Exercise brief> Determine how many lines in these records hold "Continue". Only the number is wanted.
------------------------------
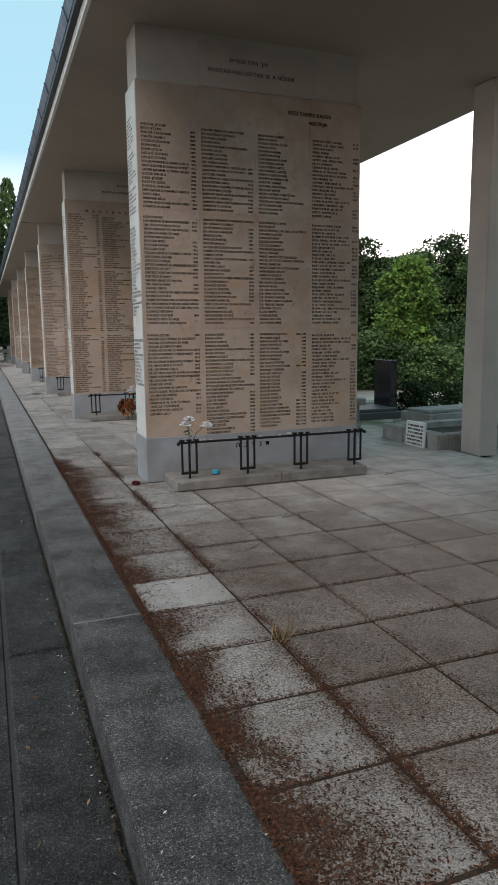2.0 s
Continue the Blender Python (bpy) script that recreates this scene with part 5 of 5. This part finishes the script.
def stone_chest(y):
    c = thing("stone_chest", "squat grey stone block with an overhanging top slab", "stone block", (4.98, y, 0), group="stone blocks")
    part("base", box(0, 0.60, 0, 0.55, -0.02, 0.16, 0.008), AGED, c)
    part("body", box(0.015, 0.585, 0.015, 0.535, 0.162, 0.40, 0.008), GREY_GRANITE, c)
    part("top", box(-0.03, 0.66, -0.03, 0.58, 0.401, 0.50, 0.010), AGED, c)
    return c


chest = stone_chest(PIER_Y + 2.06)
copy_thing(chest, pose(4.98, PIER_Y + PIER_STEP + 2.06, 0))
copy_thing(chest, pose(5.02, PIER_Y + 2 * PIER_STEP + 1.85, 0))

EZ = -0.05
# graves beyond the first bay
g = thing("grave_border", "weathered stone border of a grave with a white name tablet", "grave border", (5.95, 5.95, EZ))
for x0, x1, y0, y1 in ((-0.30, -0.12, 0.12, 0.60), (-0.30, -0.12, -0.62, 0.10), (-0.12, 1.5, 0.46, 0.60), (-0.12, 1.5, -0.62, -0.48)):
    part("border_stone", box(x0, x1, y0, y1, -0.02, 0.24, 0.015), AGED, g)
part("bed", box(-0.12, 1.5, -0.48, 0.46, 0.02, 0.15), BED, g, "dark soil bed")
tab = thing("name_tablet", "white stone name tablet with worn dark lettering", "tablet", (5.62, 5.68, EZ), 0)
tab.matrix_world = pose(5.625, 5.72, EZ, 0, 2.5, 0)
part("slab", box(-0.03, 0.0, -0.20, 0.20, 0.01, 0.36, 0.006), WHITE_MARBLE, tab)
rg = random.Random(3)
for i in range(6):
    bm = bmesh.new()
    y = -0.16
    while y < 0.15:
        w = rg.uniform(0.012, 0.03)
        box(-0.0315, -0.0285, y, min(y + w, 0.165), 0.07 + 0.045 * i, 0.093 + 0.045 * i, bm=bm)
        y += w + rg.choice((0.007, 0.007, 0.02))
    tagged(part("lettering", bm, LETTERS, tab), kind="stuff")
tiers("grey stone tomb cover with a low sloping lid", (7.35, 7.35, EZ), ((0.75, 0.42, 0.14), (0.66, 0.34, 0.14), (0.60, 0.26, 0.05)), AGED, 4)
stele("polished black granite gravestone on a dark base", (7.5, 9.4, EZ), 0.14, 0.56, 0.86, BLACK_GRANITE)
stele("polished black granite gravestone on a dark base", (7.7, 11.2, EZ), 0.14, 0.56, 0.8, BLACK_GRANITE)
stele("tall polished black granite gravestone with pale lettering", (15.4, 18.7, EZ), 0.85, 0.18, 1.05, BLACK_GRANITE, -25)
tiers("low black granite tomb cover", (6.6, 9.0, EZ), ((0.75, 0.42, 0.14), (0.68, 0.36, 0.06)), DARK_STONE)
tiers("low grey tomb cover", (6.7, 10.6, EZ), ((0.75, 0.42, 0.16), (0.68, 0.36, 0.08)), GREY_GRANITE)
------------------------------
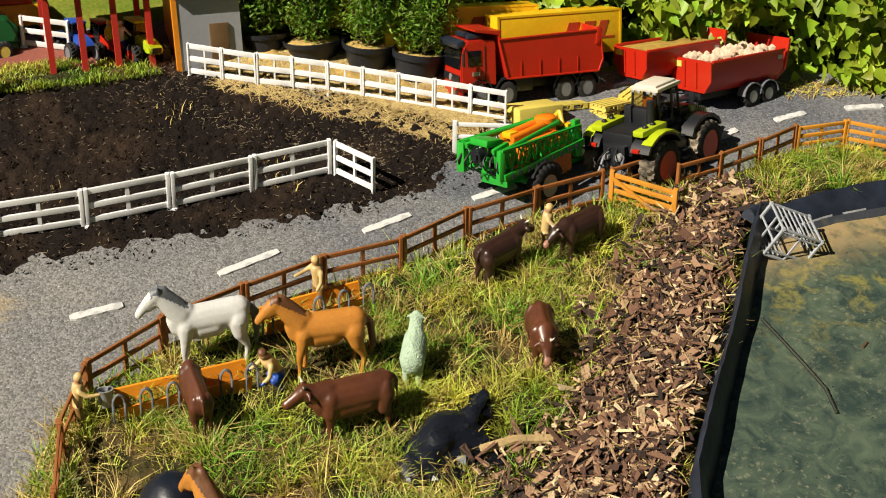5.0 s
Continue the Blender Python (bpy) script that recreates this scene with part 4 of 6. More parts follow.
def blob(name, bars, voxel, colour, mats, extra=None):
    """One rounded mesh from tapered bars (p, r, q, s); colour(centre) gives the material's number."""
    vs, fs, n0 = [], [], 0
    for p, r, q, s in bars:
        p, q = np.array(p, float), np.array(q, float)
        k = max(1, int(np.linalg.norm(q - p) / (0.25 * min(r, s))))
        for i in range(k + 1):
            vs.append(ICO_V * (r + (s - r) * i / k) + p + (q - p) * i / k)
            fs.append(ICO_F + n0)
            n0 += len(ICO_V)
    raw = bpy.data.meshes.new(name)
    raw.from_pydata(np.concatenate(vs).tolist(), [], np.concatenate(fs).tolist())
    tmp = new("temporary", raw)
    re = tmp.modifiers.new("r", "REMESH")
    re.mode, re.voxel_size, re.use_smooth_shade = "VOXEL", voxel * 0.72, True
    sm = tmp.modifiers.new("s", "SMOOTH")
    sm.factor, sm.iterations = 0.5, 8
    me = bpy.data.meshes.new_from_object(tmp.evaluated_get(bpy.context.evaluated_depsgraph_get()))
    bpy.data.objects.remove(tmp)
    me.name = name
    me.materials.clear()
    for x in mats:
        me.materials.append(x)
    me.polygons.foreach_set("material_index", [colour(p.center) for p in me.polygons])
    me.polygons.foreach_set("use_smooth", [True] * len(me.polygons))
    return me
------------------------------
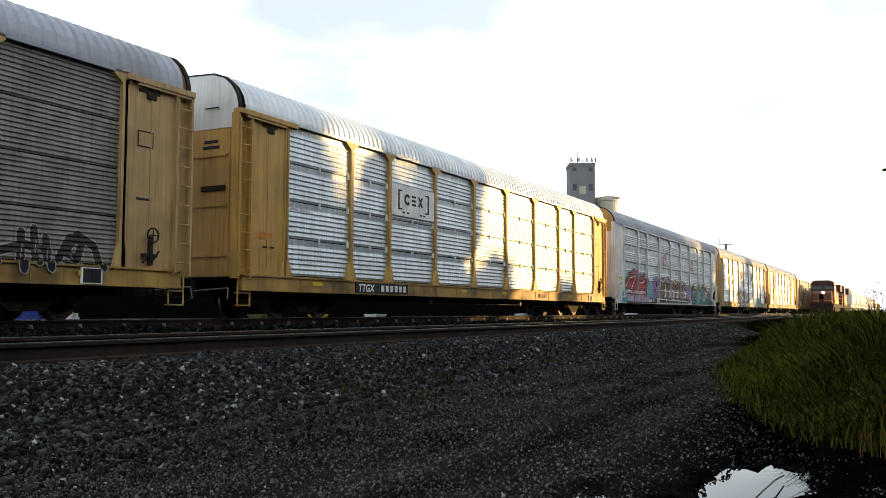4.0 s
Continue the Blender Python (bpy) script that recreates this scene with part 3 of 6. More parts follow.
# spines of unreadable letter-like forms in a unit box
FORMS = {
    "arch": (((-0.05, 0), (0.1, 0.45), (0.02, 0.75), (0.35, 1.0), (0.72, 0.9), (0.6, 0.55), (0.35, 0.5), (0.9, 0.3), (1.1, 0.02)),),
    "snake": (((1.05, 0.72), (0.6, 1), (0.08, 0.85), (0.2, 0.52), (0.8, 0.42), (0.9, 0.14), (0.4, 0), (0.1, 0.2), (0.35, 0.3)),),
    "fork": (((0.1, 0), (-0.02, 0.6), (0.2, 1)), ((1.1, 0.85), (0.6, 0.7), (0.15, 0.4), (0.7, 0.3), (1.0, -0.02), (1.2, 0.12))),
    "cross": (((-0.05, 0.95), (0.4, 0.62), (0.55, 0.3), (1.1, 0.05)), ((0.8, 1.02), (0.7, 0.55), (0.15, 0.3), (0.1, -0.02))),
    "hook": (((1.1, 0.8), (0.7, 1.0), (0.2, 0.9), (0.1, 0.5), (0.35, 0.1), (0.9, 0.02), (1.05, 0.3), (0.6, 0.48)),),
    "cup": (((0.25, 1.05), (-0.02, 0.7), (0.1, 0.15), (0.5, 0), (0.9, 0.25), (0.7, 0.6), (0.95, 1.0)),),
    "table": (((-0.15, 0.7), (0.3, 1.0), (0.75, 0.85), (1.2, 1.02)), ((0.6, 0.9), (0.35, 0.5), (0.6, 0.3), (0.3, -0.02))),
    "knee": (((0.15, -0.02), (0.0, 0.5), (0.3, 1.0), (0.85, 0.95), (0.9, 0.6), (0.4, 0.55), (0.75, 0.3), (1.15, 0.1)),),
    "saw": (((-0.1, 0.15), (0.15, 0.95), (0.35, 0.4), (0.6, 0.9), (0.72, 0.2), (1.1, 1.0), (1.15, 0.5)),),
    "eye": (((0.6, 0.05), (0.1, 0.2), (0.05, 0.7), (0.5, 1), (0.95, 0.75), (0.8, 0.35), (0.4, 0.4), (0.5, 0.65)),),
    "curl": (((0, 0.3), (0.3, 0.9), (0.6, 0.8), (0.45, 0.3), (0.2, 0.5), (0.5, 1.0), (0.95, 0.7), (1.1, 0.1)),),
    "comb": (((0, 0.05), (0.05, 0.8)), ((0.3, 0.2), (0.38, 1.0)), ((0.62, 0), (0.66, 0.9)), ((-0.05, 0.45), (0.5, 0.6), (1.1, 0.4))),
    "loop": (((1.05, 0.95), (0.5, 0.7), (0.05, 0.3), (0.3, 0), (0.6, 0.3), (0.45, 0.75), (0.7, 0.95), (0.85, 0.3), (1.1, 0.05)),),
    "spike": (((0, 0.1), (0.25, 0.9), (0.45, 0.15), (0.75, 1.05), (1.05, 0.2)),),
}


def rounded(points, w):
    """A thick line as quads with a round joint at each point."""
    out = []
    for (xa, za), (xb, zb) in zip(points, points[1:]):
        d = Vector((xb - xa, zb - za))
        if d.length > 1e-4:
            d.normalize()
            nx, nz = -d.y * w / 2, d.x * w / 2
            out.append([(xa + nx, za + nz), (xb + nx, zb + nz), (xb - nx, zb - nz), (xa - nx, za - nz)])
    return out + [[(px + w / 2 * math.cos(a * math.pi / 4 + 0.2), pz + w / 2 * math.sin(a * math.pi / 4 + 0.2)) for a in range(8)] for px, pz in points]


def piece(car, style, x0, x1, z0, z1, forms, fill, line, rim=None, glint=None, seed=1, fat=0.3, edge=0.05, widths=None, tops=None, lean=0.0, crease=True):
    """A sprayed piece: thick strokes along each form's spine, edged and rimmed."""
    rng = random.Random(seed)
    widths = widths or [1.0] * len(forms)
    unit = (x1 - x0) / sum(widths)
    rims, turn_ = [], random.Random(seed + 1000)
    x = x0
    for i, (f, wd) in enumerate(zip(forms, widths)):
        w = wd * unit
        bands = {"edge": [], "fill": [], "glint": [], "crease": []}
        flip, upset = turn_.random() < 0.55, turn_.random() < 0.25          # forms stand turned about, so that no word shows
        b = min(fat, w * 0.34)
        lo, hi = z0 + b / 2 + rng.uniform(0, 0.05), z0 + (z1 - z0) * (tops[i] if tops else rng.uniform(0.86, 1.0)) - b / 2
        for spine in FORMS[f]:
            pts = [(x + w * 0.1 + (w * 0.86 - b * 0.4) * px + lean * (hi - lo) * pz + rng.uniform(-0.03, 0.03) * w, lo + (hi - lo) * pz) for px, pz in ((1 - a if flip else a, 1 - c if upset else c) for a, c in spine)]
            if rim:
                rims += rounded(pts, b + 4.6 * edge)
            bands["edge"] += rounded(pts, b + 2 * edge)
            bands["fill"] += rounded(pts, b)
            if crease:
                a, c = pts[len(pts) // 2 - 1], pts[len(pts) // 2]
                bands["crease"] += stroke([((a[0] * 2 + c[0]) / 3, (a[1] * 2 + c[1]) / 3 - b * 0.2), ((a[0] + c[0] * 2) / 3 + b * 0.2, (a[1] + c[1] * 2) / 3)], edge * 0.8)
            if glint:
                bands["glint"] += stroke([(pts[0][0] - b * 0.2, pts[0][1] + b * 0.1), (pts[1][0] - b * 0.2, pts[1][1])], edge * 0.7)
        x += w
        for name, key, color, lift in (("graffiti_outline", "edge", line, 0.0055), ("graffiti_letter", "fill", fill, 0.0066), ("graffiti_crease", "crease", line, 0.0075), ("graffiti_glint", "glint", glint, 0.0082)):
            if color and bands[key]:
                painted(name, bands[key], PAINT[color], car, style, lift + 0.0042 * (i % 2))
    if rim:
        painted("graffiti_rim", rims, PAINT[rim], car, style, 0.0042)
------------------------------
Complete answer> 3